* _Challenge_
Your task is to copy the listing exactly. Drop any pictures from the copy.

* _Data section_

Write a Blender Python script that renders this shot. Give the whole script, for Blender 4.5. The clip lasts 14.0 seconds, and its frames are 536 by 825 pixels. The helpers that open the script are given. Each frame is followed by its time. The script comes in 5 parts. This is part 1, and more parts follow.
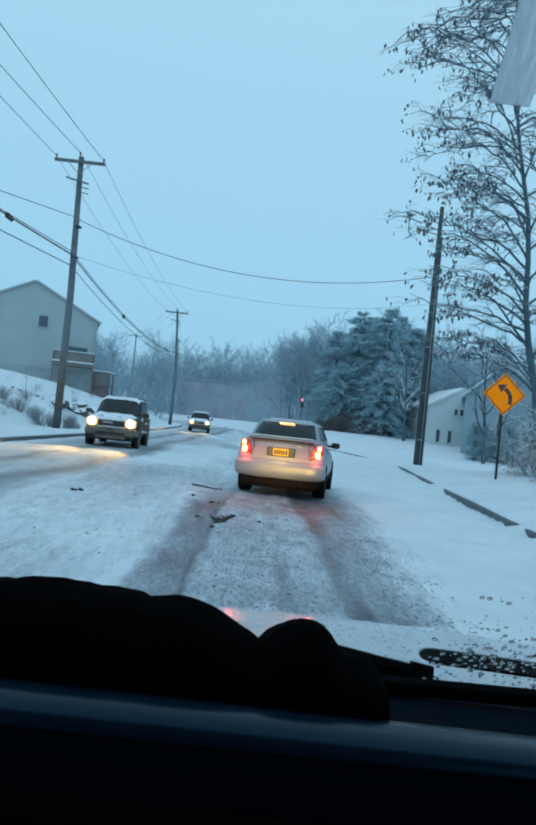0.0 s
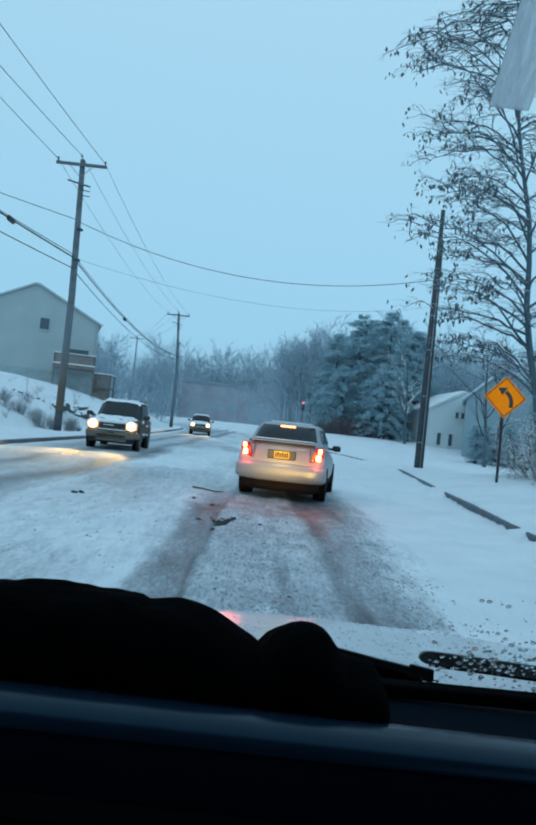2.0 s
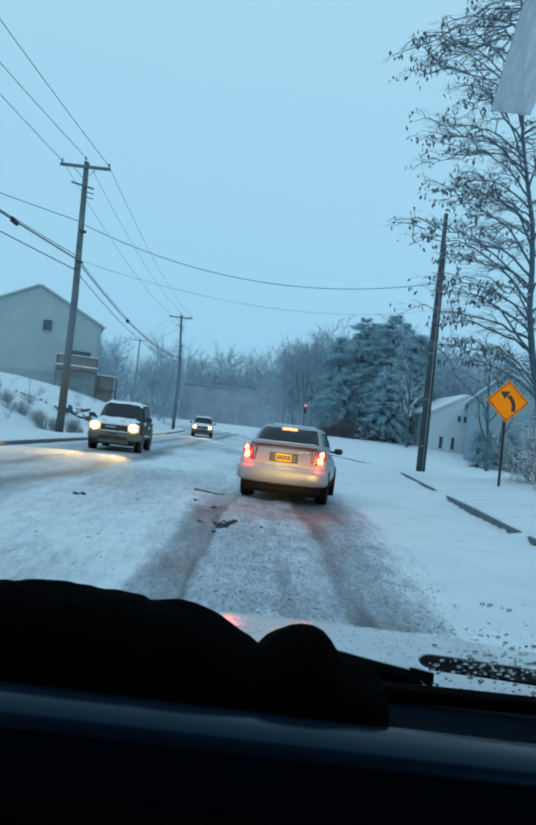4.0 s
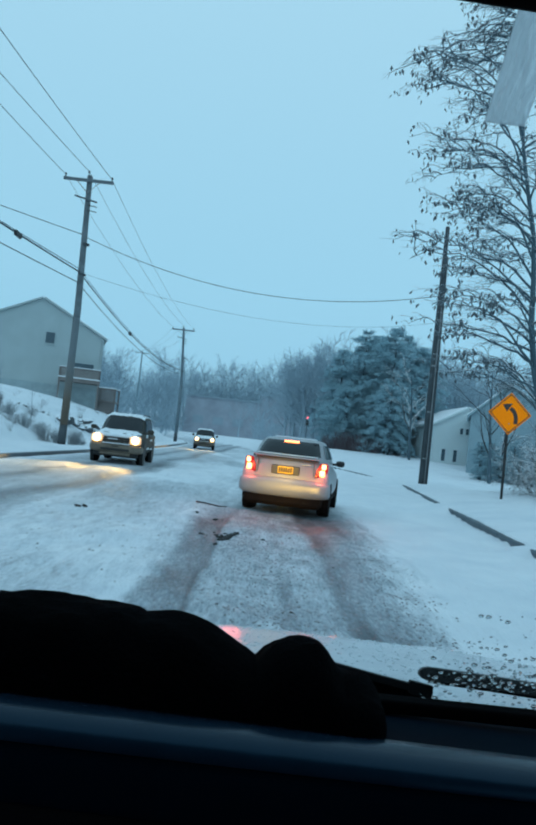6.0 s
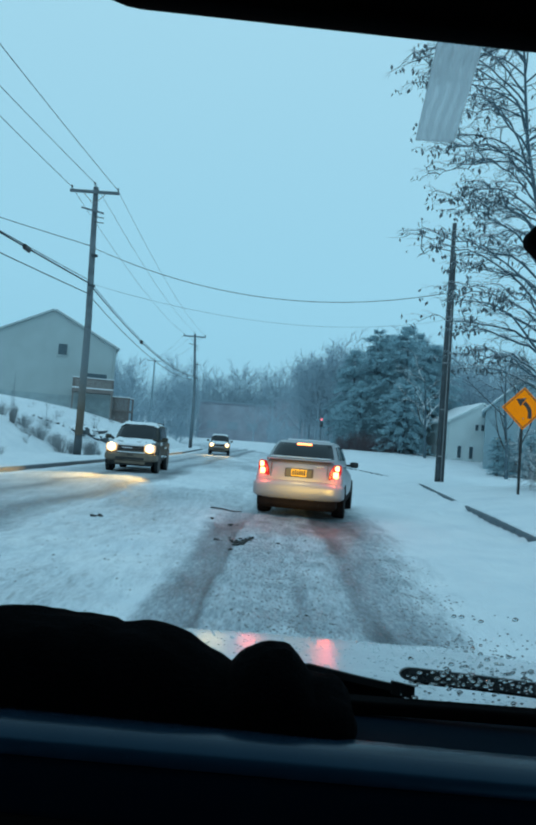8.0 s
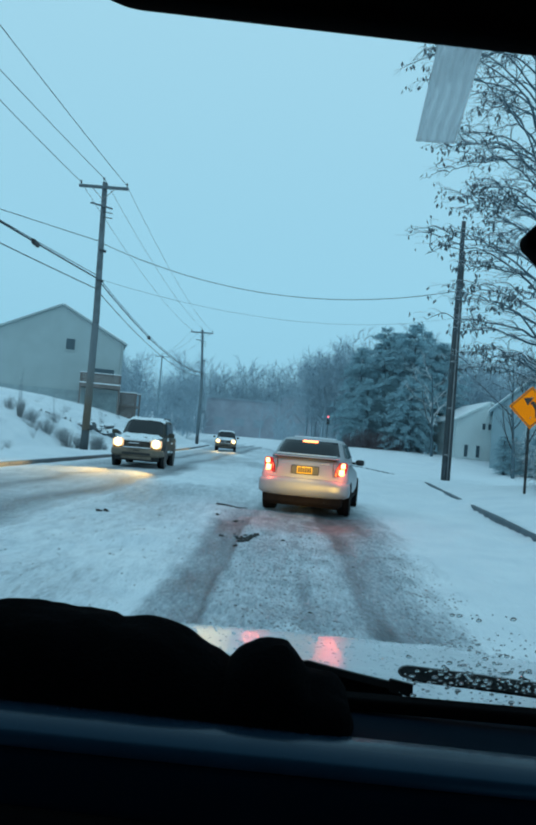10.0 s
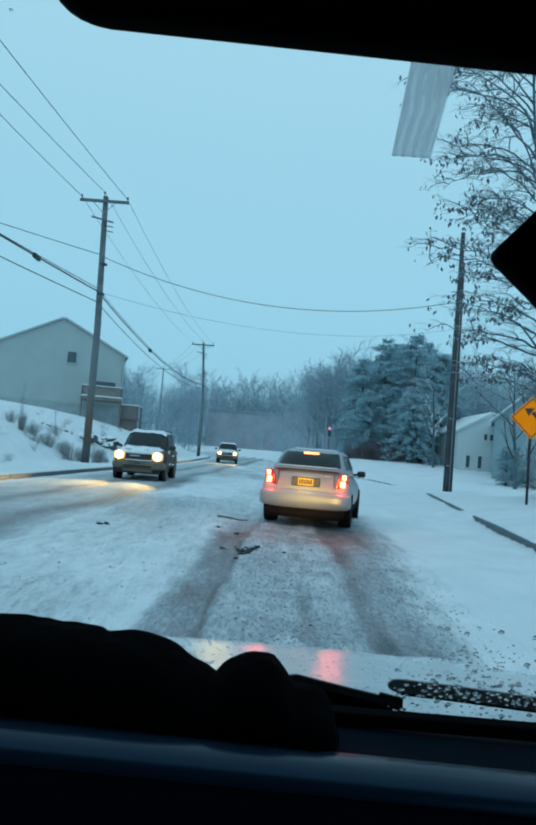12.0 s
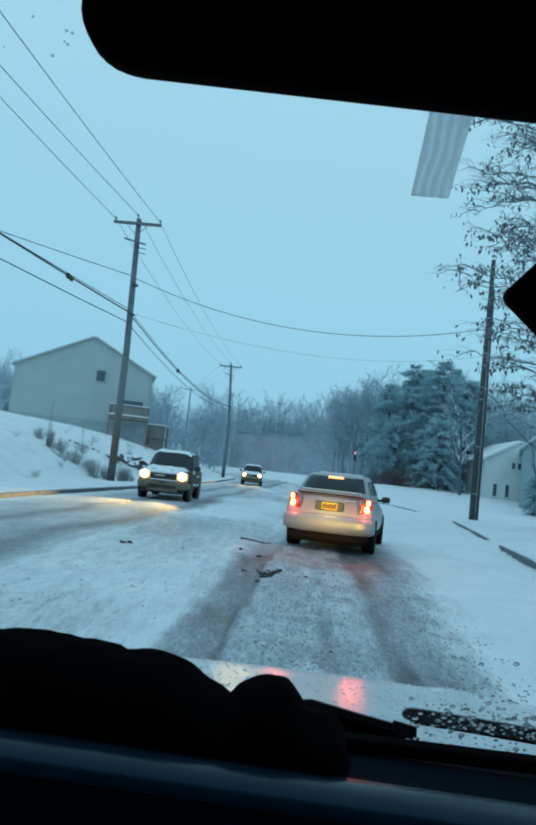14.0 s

* _Exercise response_
Write a Blender Python script that renders this shot. Give the whole script, for Blender 4.5. The clip lasts 14.0 seconds, and its frames are 536 by 825 pixels. The helpers that open the script are given. Each frame is followed by its time. The script comes in 5 parts. This is part 1, and more parts follow.
0.0 s
2.0 s
4.0 s
6.0 s
8.0 s
10.0 s
12.0 s
14.0 s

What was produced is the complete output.